Kadeer: Malaysia not to be trusted with asylum seekers
Malaysia is “better for refugees” screams the front page lead story of The Age newspaper.
“Julia Gillard has received a rare boost…” it reads.
The paper quotes the United Nations refugee agency as saying: “asylum seekers would get better protection in Malaysia under her proposal than if held in indefinite mandatory detention in Australia.”
It may seem like an obvious statement to people who would be of the opinion that being free to live in the community – any community – might be better than being held in indefinite detention.
That’s in spite of the repeated warnings about Malaysia’s treatment of refugees that have been made since the Federal Government announced its intention to make an asylum-seeker swap deal with that country.
But according to one renowned political refugee and activist, Malaysia is not to be trusted when it comes to asylum seekers, whether in the community or not.
The head of the World Uighur Congress, Rebiya Kadeer, travels the world trying to fight what she calls the oppression by Chinese authorities of her people, who number about 20 million, and who live in China’s north-western-most province.
She’s regarded in China as a dangerous separatist.
Ms Kadeer, who was herself a political prisoner and now lives in exile in the United States, caused huge controversy in Australia when she visited in 2009.
There were official protests made after Australia granted her a visa to visit.
A Chinese vice-foreign minister cancelled a visit here in protest.
But she slipped quietly back into the country last week to speak at an Amnesty International human rights conference in Brisbane.
Once again, Australia issued her a visa to visit, but this time, it seems China either didn’t know, or didn’t find her trip worthy of protest.
Whatever the case, Ms Kadeer was keen to point out to Australians that Malaysia’s record with asylum seekers who have fled the Uighur homelands (known to them as East Turkistan) is far from humane.
Indeed, a group of Uighurs was recently deported back to China.
“Of course recently the Malaysian government has deported at least 11 innocent Uighurs, in violation of international law, to China,” Rebiya Kadeer told me through an interpreter, “so I’m really worried with the Malaysian government’s treatment of asylum seekers.”
“From my point of view, if the Australian Government genuinely trusts the Malaysian government then maybe it is a good idea to have the deal.”
“Otherwise, then it is very risky.”
Ms Kadeer said that nobody knows what happened to the asylum seekers once they arrived home.

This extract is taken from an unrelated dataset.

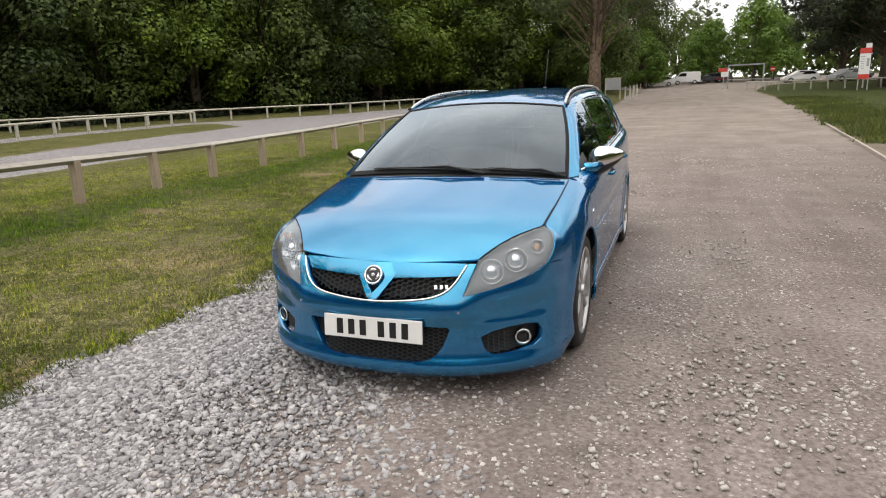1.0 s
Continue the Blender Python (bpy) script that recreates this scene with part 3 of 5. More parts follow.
def build_undergrowth():
    """Bramble and saplings along the foot of the wood."""
    P, S, N = [], [], []
    rnd = random.Random(31)
    line_x, line_y = (-52, -46, -42, -38, -33, -29.5, -26, -22, -18, -13.5, -9), (-12, 4, 16, 28, 38, 46, 54, 62, 70, 80, 92)
    for i in range(330):
        y = -12 + 104 * (i % 110) / 110 + rnd.uniform(-0.5, 0.5)
        row = i // 110
        x = float(np.interp(y, line_y, line_x)) - 2.6 * row + rnd.uniform(-1.2, 1.2)
        r = rnd.uniform(0.9, 1.7) + 0.5 * row
        n = int(95 * r * r)
        d = RNG.normal(size=(n, 3))
        d /= np.linalg.norm(d, axis=1)[:, None]
        d[:, 2] = np.abs(d[:, 2])
        q = d * (r * RNG.uniform(0.4, 1.0, n) ** 0.5)[:, None] * np.array((1, 1, 1.2 + 0.5 * row))
        P.append(q + np.array((x, y, float(ground_z(x, y)) - 0.1)))
        S.append(RNG.uniform(0.2, 0.42, n))
        N.append(d + np.array((0, 0, 0.4)) + RNG.normal(size=(n, 3)) * 0.4)
    P, S = np.concatenate(P), np.concatenate(S)
    base_v = np.array([(-0.5, 0, 0), (0, -0.45, 0.06), (0.5, 0, 0), (0, 0.45, 0.06)])
    # the beech leaf's dark colour carries the shade beneath the crowns
    cloud_of("undergrowth", base_v, np.array([(0, 1, 2, 3)]), P, facing(np.concatenate(N)), S, M_LEAF_BEECH, "bramble undergrowth along the foot of the wood, darkened as in shade", "undergrowth")


build_undergrowth()


# ---- loose stone, turf and weeds ----
CUBE_V = np.array([(x, y, z) for x in (-1, 1) for y in (-1, 1) for z in (-1, 1)], float)
CUBE_F = np.array([(0, 1, 3), (0, 3, 2), (4, 6, 7), (4, 7, 5), (0, 4, 5), (0, 5, 1), (2, 3, 7), (2, 7, 6), (0, 2, 6), (0, 6, 4), (1, 5, 7), (1, 7, 3)])


def scatter(n, x0, x1, y0, y1, keep):
    """Random places in a rectangle, thinned by keep(x, y) in 0..1."""
    x, y = RNG.uniform(x0, x1, n), RNG.uniform(y0, y1, n)
    ok = RNG.uniform(0, 1, n) < keep(x, y)
    return x[ok], y[ok]


def patchy(x, y, s, seed):
    return np.array([noise.noise((a * s, b * s, seed)) for a, b in zip(x, y)]) * 0.5 + 0.5


def stones(name, x, y, lo, hi, material, label):
    n = len(x)
    r = lo + (hi - lo) * RNG.uniform(0, 1, n) ** 2.2
    sizes = r[:, None] * np.stack([RNG.uniform(0.75, 1.35, n), RNG.uniform(0.7, 1.1, n), RNG.uniform(0.45, 0.8, n)], -1)
    z = ground_z(x, y) + r * 0.16
    rough = CUBE_V[None] * RNG.uniform(0.30, 1.0, (n, 8, 3)) * 0.92
    cloud_of(name, rough, CUBE_F, np.stack([x, y, z], -1), spins(n, 0.5), sizes, material, label, "gravel")


def chips_keep(x, y):
    e = x - verge_x(y) + (patchy(x, y, 2.0, 3) - 0.5) * 0.5
    bare = np.exp(-((x + 1.0) / 0.35) ** 2 - ((y + 1.5) / 0.3) ** 2)
    return ((e > 0.0) + 0.05 * ((e <= 0) & (e > -0.5))) * np.clip((chips_reach(y) * 1.15 - e) / 1.5, 0.0, 1) * (1 - 0.8 * bare) * np.clip((y + 8) / 3, 0, 1)


cx_, cy_ = scatter(250000, -2.6, 1.0, -7.5, 12.0, chips_keep)
stones("loose_chippings", cx_, cy_, 0.008, 0.025, M_CHIP, "loose pale grey limestone chippings along the verge")


def road_keep(x, y):
    patch = np.clip((patchy(x, y, 0.9, 11) - 0.42) * 3.0, 0.12, 1)
    gap = kerb_x(y) - x
    drift = 0.5 * np.clip(1 - gap / 0.8, 0, 1) * (gap > 0.05) * np.clip(0.4 + (patchy(x, y, 0.6, 5) - 0.45) * 4, 0.1, 1)
    by_nose = np.clip(1.25 - np.hypot((x - 0.3) / 1.5, (y + 0.6) / 1.1), 0, 1)
    lone = np.clip(1.0 - np.hypot((x - 2.0) / 1.6, (y - 0.6) / 2.2), 0, 1) * 0.5
    return (x > verge_x(y) + 0.2) * np.clip(np.maximum(np.maximum(drift, patch * np.clip(0.75 - np.abs(y) / 16, 0.25, 1)), np.maximum(by_nose, lone * patch * 2)), 0, 1)


rx_, ry_ = scatter(95000, -1.6, 4.5, -7, 14, road_keep)
stones("road_stones", rx_, ry_, 0.005, 0.019, M_ROADSTONE, "scattered pale stones trodden into the road")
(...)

“Once the Uighurs were deported back to China, they all disappeared for good and in spite of international pressure on Malaysia, the Malaysian government still deported the Uighurs back to China.
“So that is really worrying from our point of view because of China’s ongoing heavy-handed repression of the Uighurs, and the Uighurs have no choice but to flee the country and seek asylum in other countries.
“Australia is also one of the countries [which accepts Uighur refugees] and we are grateful for Australia helping the Uighur refugees, but in light of Malaysia’s deportation, my advice is that Australia should really seriously think about whether Malaysia can be trusted…Australia should really seriously think about this,” Rebiya Kadeer said.
I asked her if she had any thoughts on what might have happened to the 11 returnees.
“I believe once the Uighurs were deported back to China, usually they were imprisoned and forced to confess alleged crimes they have never committed and then through sham trials they would be sentenced – some to life, some in the worst cases even to death.”
But Malaysia is a largely Muslim country, and Uighurs, too, are predominantly Islamic.
Did it strike her as unusual that Malaysia wouldn’t, instead, want to offer the asylum seekers some sort of protection on religious grounds?
“It’s not only Malaysia actually, it’s most of the Middle Eastern countries – Muslim countries – they all are allies of China they support the Chinese government and they have also deported a huge number of Uighurs back to China,” she said, in answer to my question.
“For example Pakistan has deported many Uighurs back to China where these Uighurs were executed by the Chinese authorities.
“So in these countries where there is no respect for human rights or democracy, their allies are all the same.”
“That’s the sad reality today,” she said.
“So where there is respect for democracy and human rights, the treatment of Uighurs is different, but where there are none, like those Muslim countries, it’s all just deportations.”